Various sections of Mega-Rule 1 require operators to ensure adequate (TV&C) material records or implement a Material Verification Program.  Two specific cases include MAOP Reconfirmation methods:

  • When Pressure testing per §192.624 Method 1, if no TV&C material records, an operator must obtain the missing records in accordance with §192.607,
  • Or as required during the ECA process

Within an operator’s Material Verification Program, specific pipeline attributes must be confirmed: diameter, wall thickness, seam type and grade.  Operators will be required to define sampling programs and perform destructive (laboratory) or non-destructive testing to capture this information and take additional action when inconsistent results are identified until a confidence level of 95% is achieved.

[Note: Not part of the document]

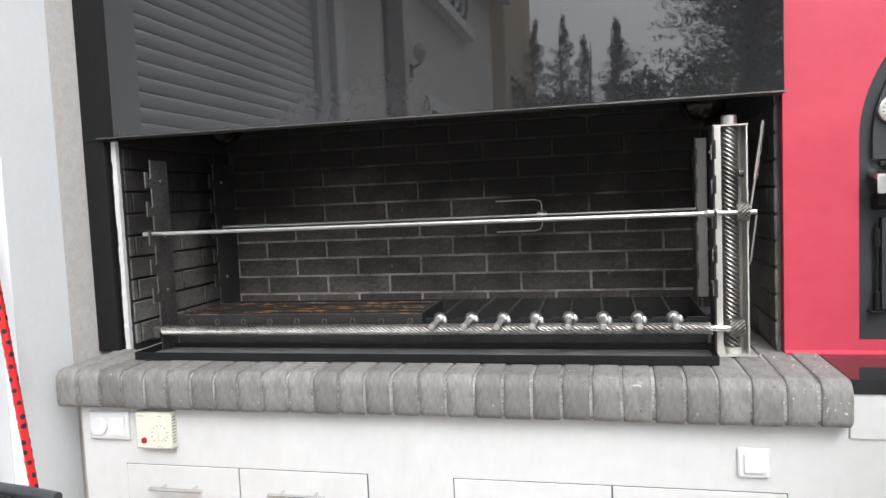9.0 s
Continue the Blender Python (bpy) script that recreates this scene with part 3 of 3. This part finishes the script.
def notched_plate(name, x, sgn, material, label, dy=0.0, deep=0.290):
    """Side plate whose front edge carries hooked slots for the spits."""
    line = [(deep, 0.93), (0.200, 0.93)]
    for k in range(5):
        z = 1.085 + 0.0935 * k
        line += [(0.200, z), (0.170, z), (0.170, z + 0.050), (0.183, z + 0.050), (0.183, z + 0.036), (0.186, z + 0.031), (0.191, z + 0.029), (0.196, z + 0.031), (0.200, z + 0.036)]
    line += [(0.200, 1.548), (deep, 1.548)]
    t = thing(name, label, "spit bracket", group="spit brackets")
    b = B()
    prism(b, line, lambda u, v, w: (w, u + dy, v), x - 0.0025, x + 0.0025)
    part("plate", b, material, t, smooth=20)
    for z in (0.97, 1.12, 1.30, 1.48):
        b = B()
        rod(b, (x - 0.005 * sgn, 0.25 + dy, z), (x + 0.006 * sgn, 0.25 + dy, z), 0.005, 10)
        part("bolt", b, STEEL, t)
    return t


notched_plate("spit_bracket", XL, 1, PLATE, "notched dull steel side plate with hooked slots")
notched_plate("spit_bracket", XR, -1, IRON, "blackened notched steel plate beside the gear post")
notched_plate("spit_bracket", XL, 1, IRON, "sooty notched steel strip at the back of the firebox", 0.382, 0.345)
rear = notched_plate("spit_bracket", XR, -1, PLATE, "dull notched steel strip behind the gear post", 0.42)
bm = B()
box(bm, XR + 0.003, XR + 0.037, 0.640, 0.643, 1.02, 1.545, 0.001)
part("flange", bm, STEEL, rear, "bare steel flange")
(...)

The ECA is one method available for reconfirming MAOP.  The ECA process involves evaluating:

  • Relevant material properties,
  • Operational history and environment,
  • Prior assessments,
  • In-service degradation,
  • Possible failure mechanisms, and
  • Defect characteristics (prior, current and future).

These factors are analyzed for the loadings and operating conditions relevant to potential threats with additional assessments are performed as needed.  A detailed engineering analysis can then be performed that incorporates the assessment results and material property information to determine if the pipeline segment can be considered safe to operate at a designated MAOP.

In Mega-Rule 1, PHMSA defined the new term MCAs with additional integrity assessment requirements. An MCA is defined as an on-shore area, with a potential impact circle containing either:

  • Five or more buildings intended for human occupancy; or
  • Any portion of the paved surface, including shoulders, of a designated interstate, other freeway, or expressway, as well as any other principal arterial roadway with 4 or more lanes

§192.710 prescribes new integrity assessment requirements on transmission lines ≥ 30% SMYS in Class 3 or 4 locations and MCAs that can accommodate instrumented In-Line Inspection tools. Initial assessment s must be completed by July 3, 2034 with periodic reassessments every 10 years not to exceed 126 months.

New requirements have been added throughout Mega-Rule 1 that will require the analysis of the predicted failure pressure at the location of the anomaly or defect. Prescriptive methodologies for corrosion wall loss have been identified. For crack-like defects, a detailed fracture mechanics analysis must be applied that uses appropriate methodologies that considers the potential failure mode (ductile, brittle, or both) of the defect. Appropriate and conservative growth rate models must also be applied to determine the remaining life.

In addition, the Mega-Rule 1 will require revisions to a significant number of existing policies and procedures, O&M procedures and Transmission Integrity Management Plans and procedures to ensure compliance with the new regulation.